Sendlerowa, who died May 12th in Warsaw at 98, courageously saved over 2,500 children from the Warsaw Ghetto during World War II. Even when captured and tortured by the Nazis, she refused to give up the identities of the children she had rescued. Sendlerowa’s heroic actions went largely unnoticed until nine years ago when several Kansas school girls wrote a play about her. Last year she was nominated for a Nobel Peace Prize.

“Irena was a true hero to the Jewish community of Poland, and we want to do something to commemorate her incredible life in a meaningful way,” said Tad Taube, Honorary Polish Consul and head of the Taube Foundation for Jewish Life and Culture. “We hope that honoring people like Janusz who have worked so diligently preserving Jewish heritage and promoting today’s cultural renewal will be a fitting tribute.”

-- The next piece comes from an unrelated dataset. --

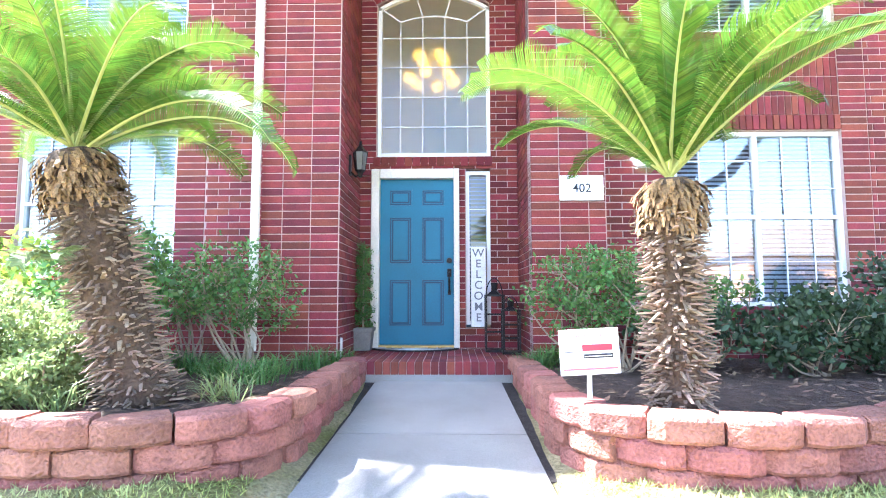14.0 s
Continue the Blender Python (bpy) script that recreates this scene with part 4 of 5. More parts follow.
trunk = part("trunk", g, BARK, oak, smooth=True)
for at, toward, r in (((1.60, 8.56, 3.60), (1.45, 8.1, 3.6), 0.11), ((0.30, 8.80, 4.50), (-0.1, 8.5, 4.5), 0.10), ((2.30, 8.72, 3.50), (2.25, 8.3, 3.5), 0.06), ((-0.60, 10.75, 6.62), (-0.75, 10.3, 6.55), 0.05)):
    d = (Vector(toward) - Vector(at)).normalized()
    g = Geo()
    g.tube([Vector(at) - d * 0.16, Vector(at)], [r * 1.25, r * 1.12], 14)
    part("branch_collar", g, BARK, oak, smooth=True)
    g = Geo()
    g.tube([Vector(at) - d * 0.01, Vector(at) + d * 0.012], [r, r * 0.96], 14)
    part("cut_face", g, CUTWOOD, oak, "pale sawn pruning cut")
g = Geo()
for k in range(12):
    a = 0.5236 * k
    g.tube([(1.98 + 0.06 * math.cos(a), 8.97, 2.66 + 0.1 * math.sin(a)), (1.98 + 0.06 * math.cos(a + 0.52), 8.97, 2.66 + 0.1 * math.sin(a + 0.52))], [0.035, 0.035], 6)
part("knot", g, BARK, oak, smooth=True)
MASSES = [((-3.6, 12.5, 7.55), (1.35, 1.2, 1.25), 60), ((-3.5, 12.2, 6.75), (1.15, 0.9, 0.75), 36), ((-2.2, 12.3, 7.0), (0.8, 0.9, 0.9), 22), ((-4.1, 12.4, 8.7), (1.2, 1.3, 1.0), 36), ((-2.0, 12.0, 8.2), (1.5, 1.3, 1.2), 46),
          ((-0.5, 11.4, 7.7), (1.4, 1.2, 0.9), 40), ((-0.9, 11.5, 6.75), (0.7, 0.7, 0.4), 11), ((0.8, 10.8, 7.9), (1.3, 1.2, 0.9), 34), ((2.3, 11.0, 7.6), (1.0, 1.0, 0.8), 22),
          ((1.5, 10.9, 6.1), (0.6, 0.6, 0.5), 8), ((1.75, 11.75, 6.75), (0.7, 0.6, 0.5), 16), ((1.1, 11.5, 6.35), (0.6, 0.5, 0.4), 9), ((3.3, 10.5, 6.2), (0.6, 0.6, 0.6), 8), ((4.7, 10.0, 6.7), (0.8, 0.8, 0.5), 14), ((6.0, 10.0, 7.5), (1.3, 1.2, 0.7), 34),
          ((8.2, 11.0, 7.3), (1.6, 1.4, 1.3), 60), ((9.6, 11.0, 7.4), (1.5, 1.4, 1.6), 50), ((-0.3, 9.0, 8.2), (2.2, 2.0, 1.0), 50), ((2.7, 9.0, 9.2), (2.6, 2.2, 1.2), 60), ((5.7, 9.2, 8.8), (2.4, 2.2, 1.2), 60),
          # the last four masses are unseen, added overhead to throw shade on the lawn
          ((8.6, 8.4, 8.3), (2.0, 2.0, 1.3), 50), ((11.0, 9.5, 6.6), (1.3, 1.5, 1.2), 36), ((1.0, 6.6, 8.6), (2.2, 1.6, 1.0), 40), ((4.8, 6.4, 8.6), (2.4, 1.6, 1.1), 46), ((-2.2, 8.6, 8.6), (1.6, 1.4, 0.8), 34), ((7.5, 6.0, 8.2), (1.8, 1.6, 1.0), 34), ((-3.2, 8.4, 9.0), (1.3, 1.4, 0.9), 90), ((-2.2, 7.6, 9.1), (1.6, 1.4, 0.9), 110), ((-2.6, 9.8, 9.1), (1.6, 1.2, 0.8), 90), ((-0.8, 8.6, 9.2), (1.8, 1.8, 0.9), 120)]
cs, q = foliage(MASSES, 105, 0.105, 0.33)
g = Geo()
twigs(g, src, cs, 0.014, 2)
tagged(part("twig", g, BARK, oak), kind="stuff")
tagged(part("crown", quads("crown", q, 4), OAKLEAF, oak, "small glossy oak leaves"), kind="stuff")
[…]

Sendlerowa’s passing comes at a time of Jewish renewal in Poland. The Jewish community is vibrant with synagogues, community centers and educational programs being built all across the country, and many Poles are connecting with Jewish roots they didn’t know they possessed.
Jewish culture is embraced by Jews and non-Jews alike; this is evidenced in the great popularity of the Jewish Cultural Festival in Krakow, organized and celebrated in large part by non-Jews.

Janusz Makuch, the non-Jewish co-founder and executive director of the annual summer Festival in Krakow, exemplifies the spirit of this award. Makuch felt that as Jewish life and culture died out in Poland, “due to the twin evils of Nazism and Communism, Polish culture died with it.” Realizing the symbiotic relationship between Polish and Jewish cultures, Makuch organized the first Jewish Culture Festival in Krakow in 1988, with its program focused on a scholarly conference on the encounter between the Jewish and Polish cultures. In the 1990s, the Festival became an annual event that today draws more than 20,000 people from all over the world to enjoy eight days of music, theater, art exhibits, lectures and workshops, led mostly by Jewish performers and educators from Europe, Israel and the United States.

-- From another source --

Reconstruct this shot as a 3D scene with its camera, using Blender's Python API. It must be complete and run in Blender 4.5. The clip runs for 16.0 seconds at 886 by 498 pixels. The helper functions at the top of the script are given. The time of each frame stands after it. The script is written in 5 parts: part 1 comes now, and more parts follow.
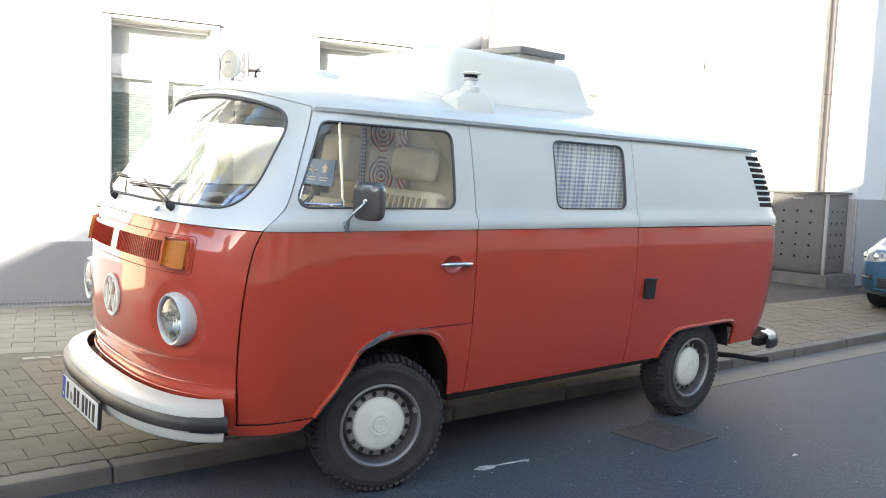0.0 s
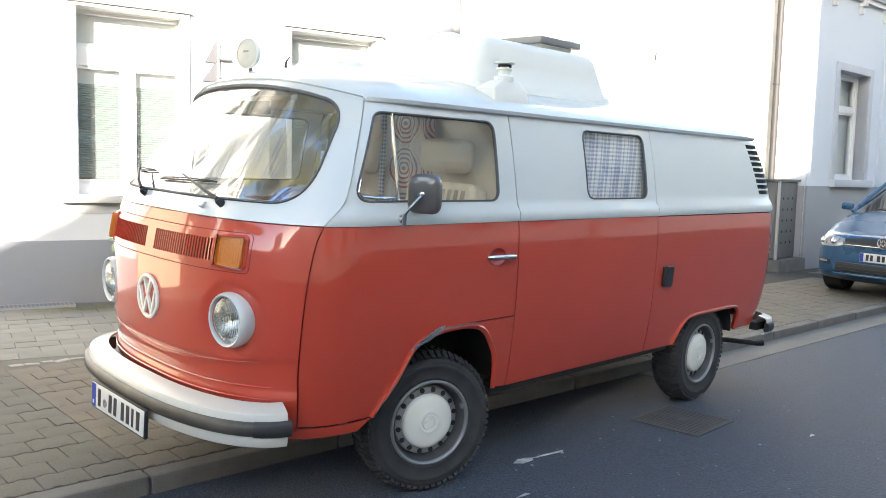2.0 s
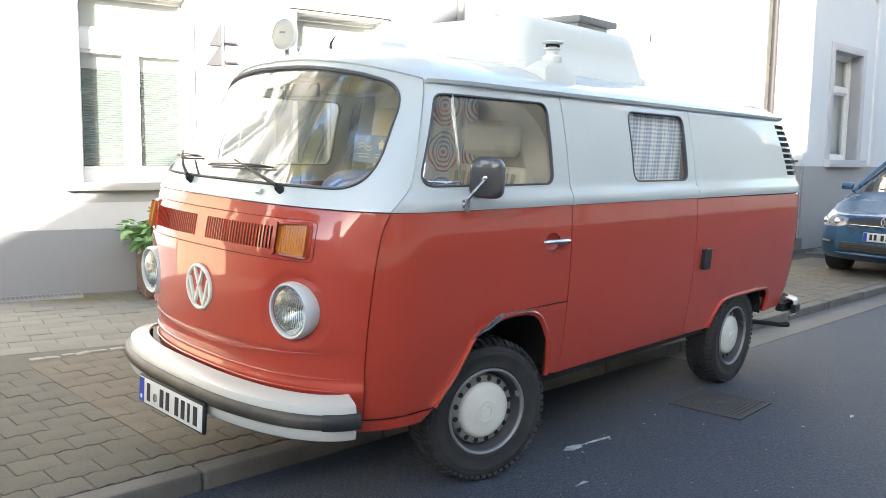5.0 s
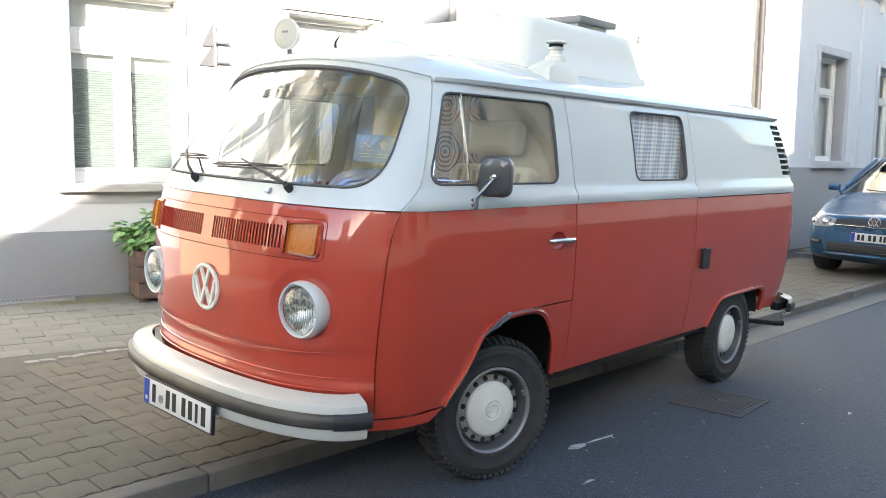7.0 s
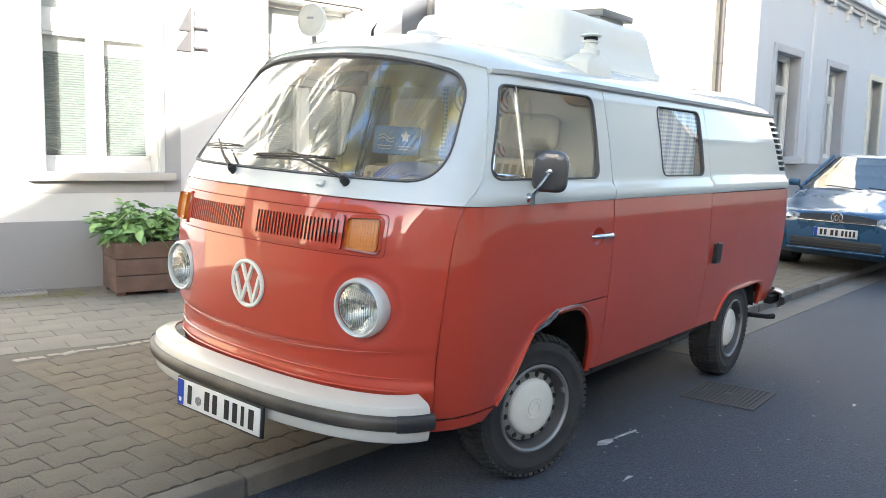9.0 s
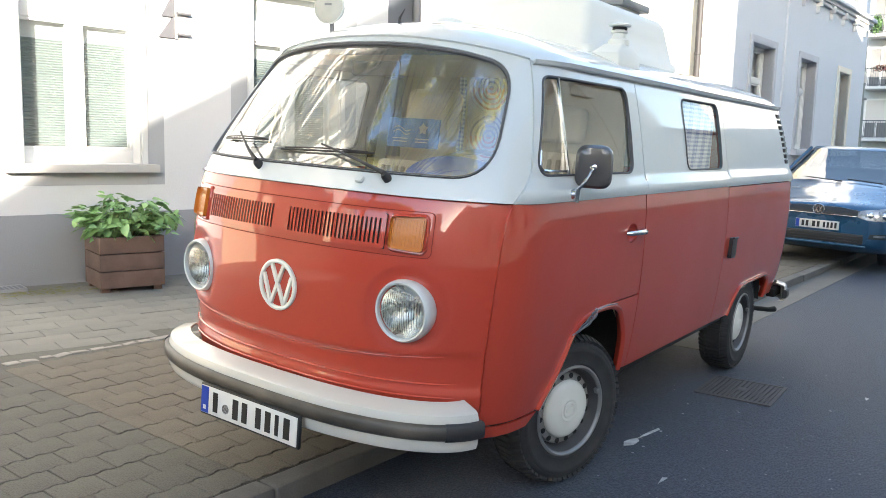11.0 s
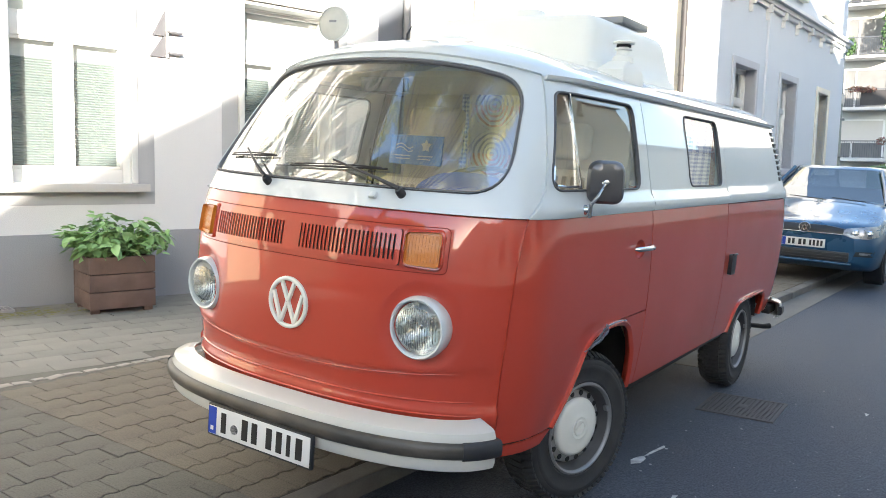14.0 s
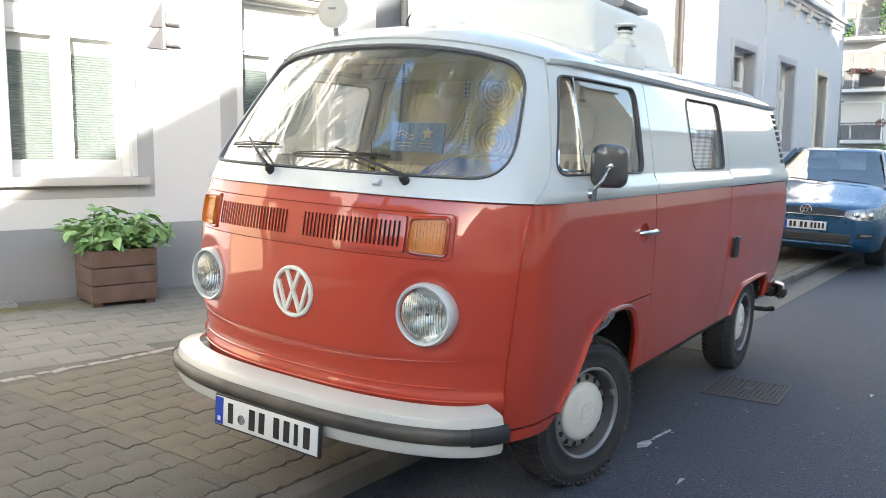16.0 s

“Righteous Gentiles like Irena laid the groundwork for what is happening today in Poland,” said Taube. “We think this award is a fitting memorial for her trailblazing heroism. And few are more exemplary candidates than Janusz Makuch to be the award’s first recipient.”

Nominations for the award were reviewed by a panel made up of foundation staff and grantees involved with the Polish Jewish community. The award will be presented annually at the beginning of the Krakow festival.